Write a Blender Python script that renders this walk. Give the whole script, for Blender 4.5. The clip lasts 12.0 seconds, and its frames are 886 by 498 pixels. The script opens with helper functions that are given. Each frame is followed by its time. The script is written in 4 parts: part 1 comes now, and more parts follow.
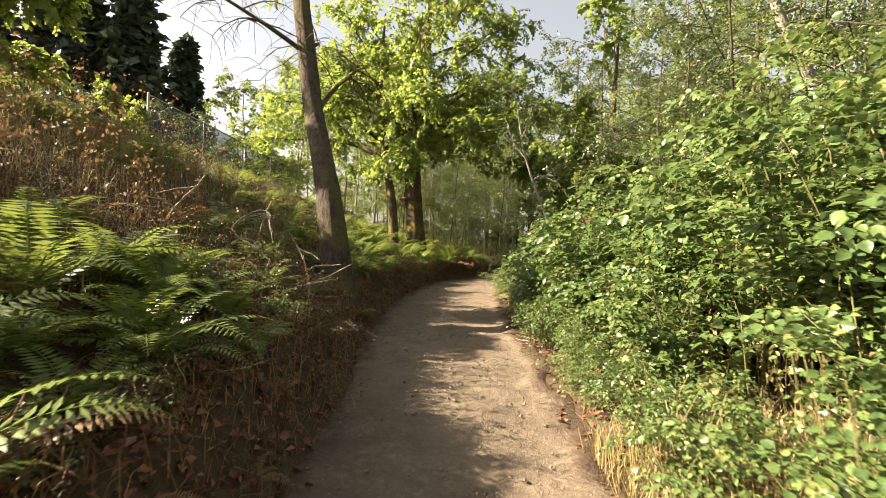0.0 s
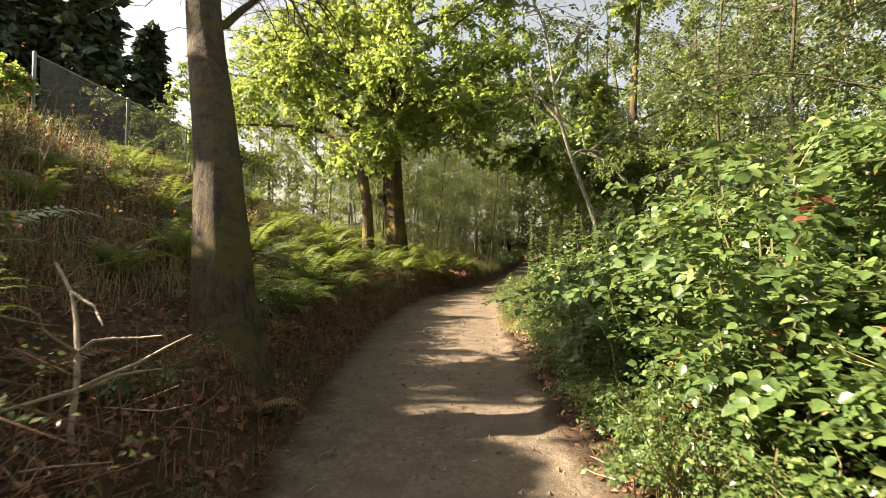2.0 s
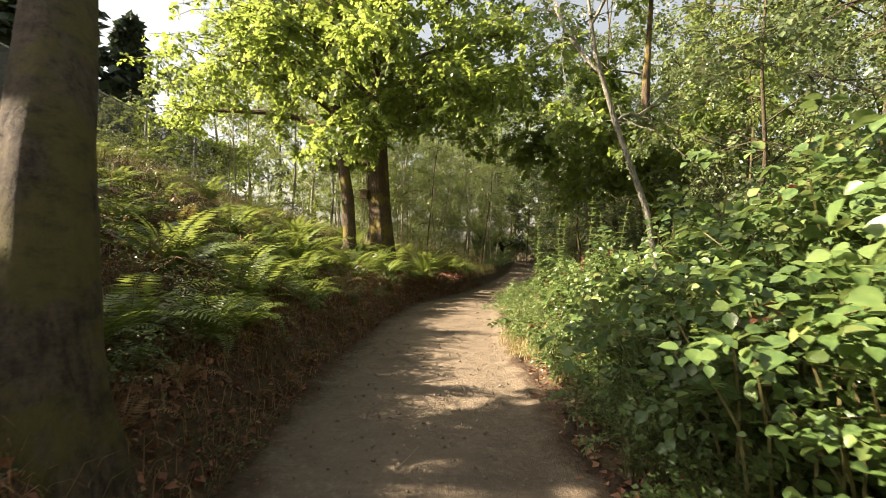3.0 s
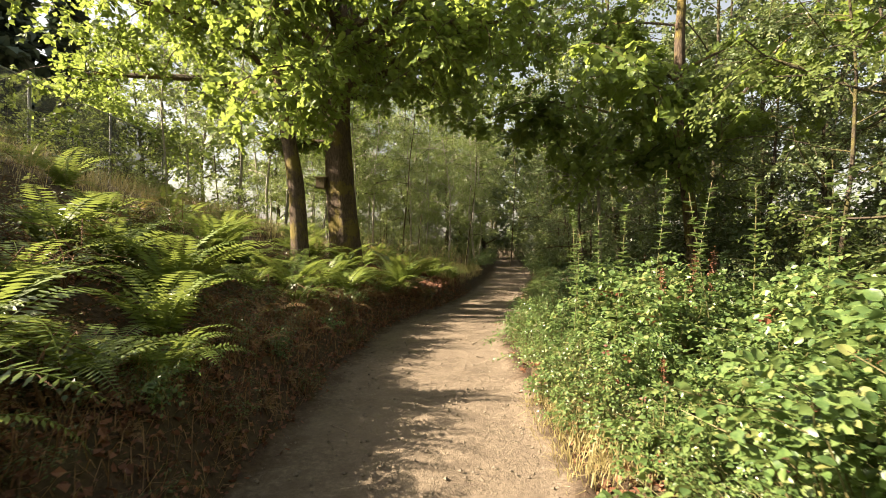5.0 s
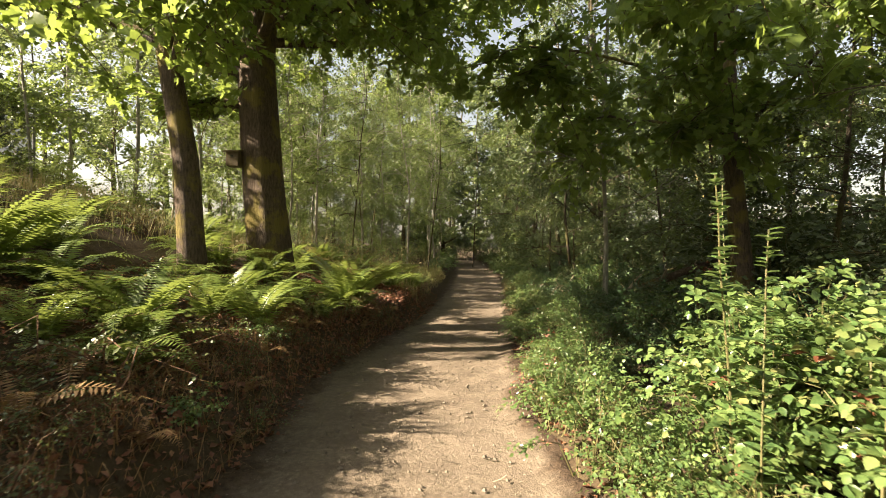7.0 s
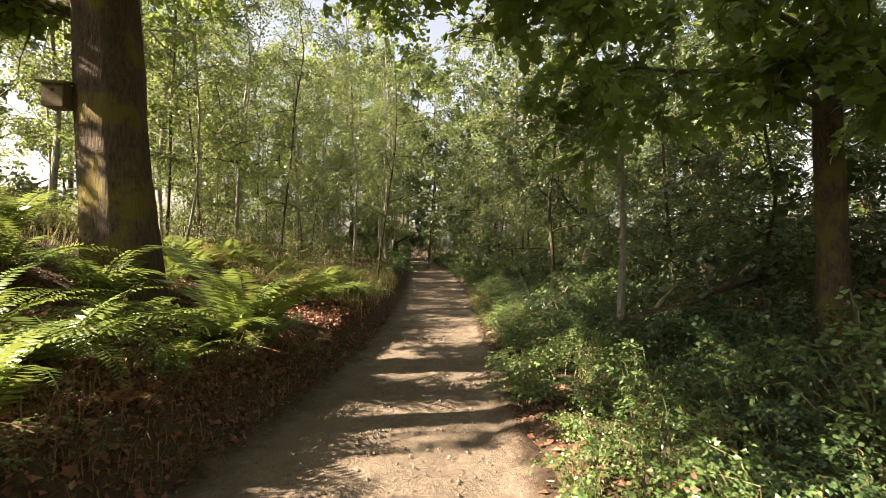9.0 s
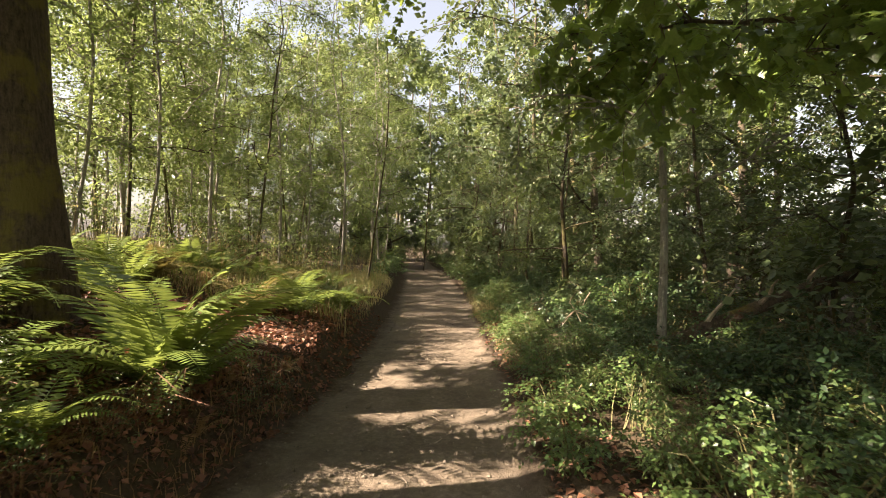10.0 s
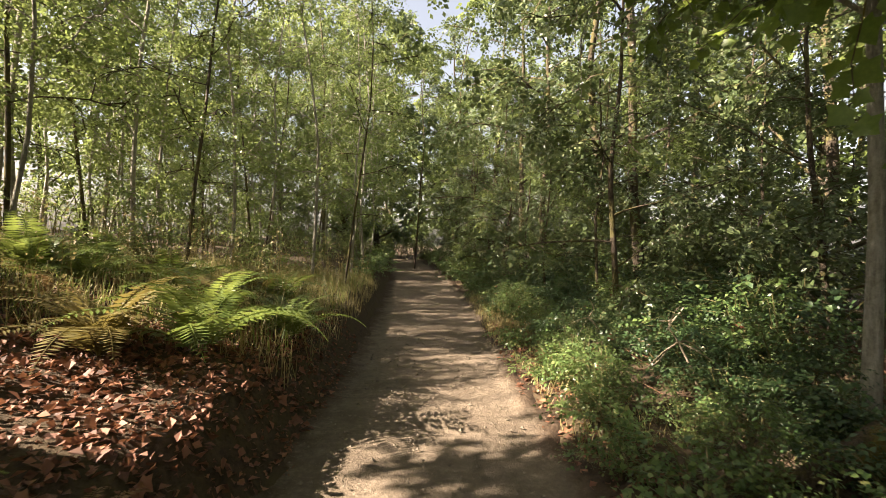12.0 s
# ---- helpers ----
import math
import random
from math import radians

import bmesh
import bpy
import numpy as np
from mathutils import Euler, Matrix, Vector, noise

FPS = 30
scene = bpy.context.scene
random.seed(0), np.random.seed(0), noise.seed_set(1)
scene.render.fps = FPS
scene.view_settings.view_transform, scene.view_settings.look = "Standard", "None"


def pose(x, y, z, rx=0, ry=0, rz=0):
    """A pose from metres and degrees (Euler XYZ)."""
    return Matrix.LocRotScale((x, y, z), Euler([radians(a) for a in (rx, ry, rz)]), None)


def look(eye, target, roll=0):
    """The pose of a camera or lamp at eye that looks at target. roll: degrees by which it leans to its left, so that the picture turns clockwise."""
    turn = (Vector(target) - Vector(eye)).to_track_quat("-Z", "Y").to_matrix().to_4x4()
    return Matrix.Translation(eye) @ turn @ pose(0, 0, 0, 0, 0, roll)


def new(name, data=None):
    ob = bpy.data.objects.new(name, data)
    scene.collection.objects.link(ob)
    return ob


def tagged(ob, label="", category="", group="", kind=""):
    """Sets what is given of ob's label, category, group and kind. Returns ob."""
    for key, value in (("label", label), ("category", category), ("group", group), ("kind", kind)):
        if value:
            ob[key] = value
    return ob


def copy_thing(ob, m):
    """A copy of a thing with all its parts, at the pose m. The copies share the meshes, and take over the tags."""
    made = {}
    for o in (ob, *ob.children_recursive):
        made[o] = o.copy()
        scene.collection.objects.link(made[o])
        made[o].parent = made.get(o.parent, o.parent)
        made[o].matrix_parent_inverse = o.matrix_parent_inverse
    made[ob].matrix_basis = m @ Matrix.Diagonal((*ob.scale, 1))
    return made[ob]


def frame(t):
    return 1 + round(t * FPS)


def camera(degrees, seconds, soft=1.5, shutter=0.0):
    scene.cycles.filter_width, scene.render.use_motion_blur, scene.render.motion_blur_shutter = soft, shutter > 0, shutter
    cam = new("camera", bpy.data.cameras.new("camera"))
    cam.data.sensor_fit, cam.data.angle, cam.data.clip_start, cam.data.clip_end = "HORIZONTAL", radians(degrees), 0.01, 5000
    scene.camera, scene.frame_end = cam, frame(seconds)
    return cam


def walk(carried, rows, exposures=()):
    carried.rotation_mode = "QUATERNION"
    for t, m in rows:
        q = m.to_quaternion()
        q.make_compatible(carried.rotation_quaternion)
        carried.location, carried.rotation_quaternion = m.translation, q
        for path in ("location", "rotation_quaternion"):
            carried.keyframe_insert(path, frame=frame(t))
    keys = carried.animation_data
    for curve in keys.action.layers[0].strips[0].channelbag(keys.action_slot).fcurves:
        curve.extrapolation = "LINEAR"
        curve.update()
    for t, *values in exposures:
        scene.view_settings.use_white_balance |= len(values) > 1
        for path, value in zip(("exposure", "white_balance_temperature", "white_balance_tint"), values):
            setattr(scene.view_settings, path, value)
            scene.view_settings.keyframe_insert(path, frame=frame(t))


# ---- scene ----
cam = camera(84.5, 12.0, soft=0.75, shutter=0.2)
PATH = [
    (0, (0.347, 0.398, 1.048), (0.313, 2.397, 1.05), 1.8),
    (0.5, (0.309, 1.171, 1.106), (0.284, 3.171, 1.114), 1.8),
    (1, (0.275, 1.947, 1.153), (0.275, 3.947, 1.16), 1.7),
    (1.5, (0.289, 2.704, 1.196), (0.301, 4.704, 1.206), 1.5),
    (2, (0.283, 3.49, 1.223), (0.308, 5.49, 1.231), 1.5),
    (2.5, (0.309, 4.238, 1.273), (0.346, 6.238, 1.278), 1.3),
    (3, (0.292, 5.016, 1.248), (0.357, 7.015, 1.258), 1.6),
    (3.2, (0.282, 5.32, 1.271), (0.375, 7.318, 1.287), 1.8),
    (4.8, (0.323, 7.681, 1.414), (0.478, 9.675, 1.407), 0.8),
    (5, (0.316, 7.964, 1.4), (0.477, 9.957, 1.394), 0.8),
    (5.5, (0.308, 8.718, 1.405), (0.515, 10.707, 1.396), 0.8),
    (6, (0.334, 9.455, 1.426), (0.561, 11.442, 1.419), 0.6),
    (6.5, (0.343, 10.199, 1.429), (0.63, 12.179, 1.42), 0.7),
    (7, (0.388, 10.924, 1.44), (0.74, 12.893, 1.434), 0.7),
    (7.5, (0.439, 11.657, 1.423), (0.888, 13.606, 1.415), 0.9),
    (7.7, (0.471, 11.969, 1.442), (0.965, 13.907, 1.434), 1.0),
    (9.3, (0.903, 14.036, 1.451), (1.453, 15.959, 1.447), 1.6),
    (9.5, (0.961, 14.277, 1.473), (1.516, 16.199, 1.469), 1.5),
    (10, (1.099, 14.941, 1.451), (1.664, 16.859, 1.448), 1.5),
    (10.5, (1.254, 15.528, 1.442), (1.826, 17.444, 1.439), 1.6),
    (11, (1.385, 16.202, 1.399), (1.973, 18.114, 1.391), 1.7),
    (11.5, (1.544, 16.898, 1.375), (2.14, 18.807, 1.369), 1.7),
    (12, (1.677, 17.554, 1.366), (2.284, 19.46, 1.354), 1.8),
]
walk(cam, [(t, look(eye, target, roll)) for t, eye, target, roll in PATH], [(0.0, 2.4, 7000, 15.0), (7.5, 2.5, 6800, 14.0), (9.5, 2.75, 6700, 20.0), (12.0, 2.62, 6600, 19.0)])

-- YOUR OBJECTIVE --
Exactly and only the lines from the line that contains "scene.camera, scene.frame_end = cam, frame(seconds)" through the line that contains "scene.view_settings.keyframe_insert(path, frame=frame(t))" are to be repeated as they stand.

-- EXERCISE ANSWER --
    scene.camera, scene.frame_end = cam, frame(seconds)
    return cam


def walk(carried, rows, exposures=()):
    carried.rotation_mode = "QUATERNION"
    for t, m in rows:
        q = m.to_quaternion()
        q.make_compatible(carried.rotation_quaternion)
        carried.location, carried.rotation_quaternion = m.translation, q
        for path in ("location", "rotation_quaternion"):
            carried.keyframe_insert(path, frame=frame(t))
    keys = carried.animation_data
    for curve in keys.action.layers[0].strips[0].channelbag(keys.action_slot).fcurves:
        curve.extrapolation = "LINEAR"
        curve.update()
    for t, *values in exposures:
        scene.view_settings.use_white_balance |= len(values) > 1
        for path, value in zip(("exposure", "white_balance_temperature", "white_balance_tint"), values):
            setattr(scene.view_settings, path, value)
            scene.view_settings.keyframe_insert(path, frame=frame(t))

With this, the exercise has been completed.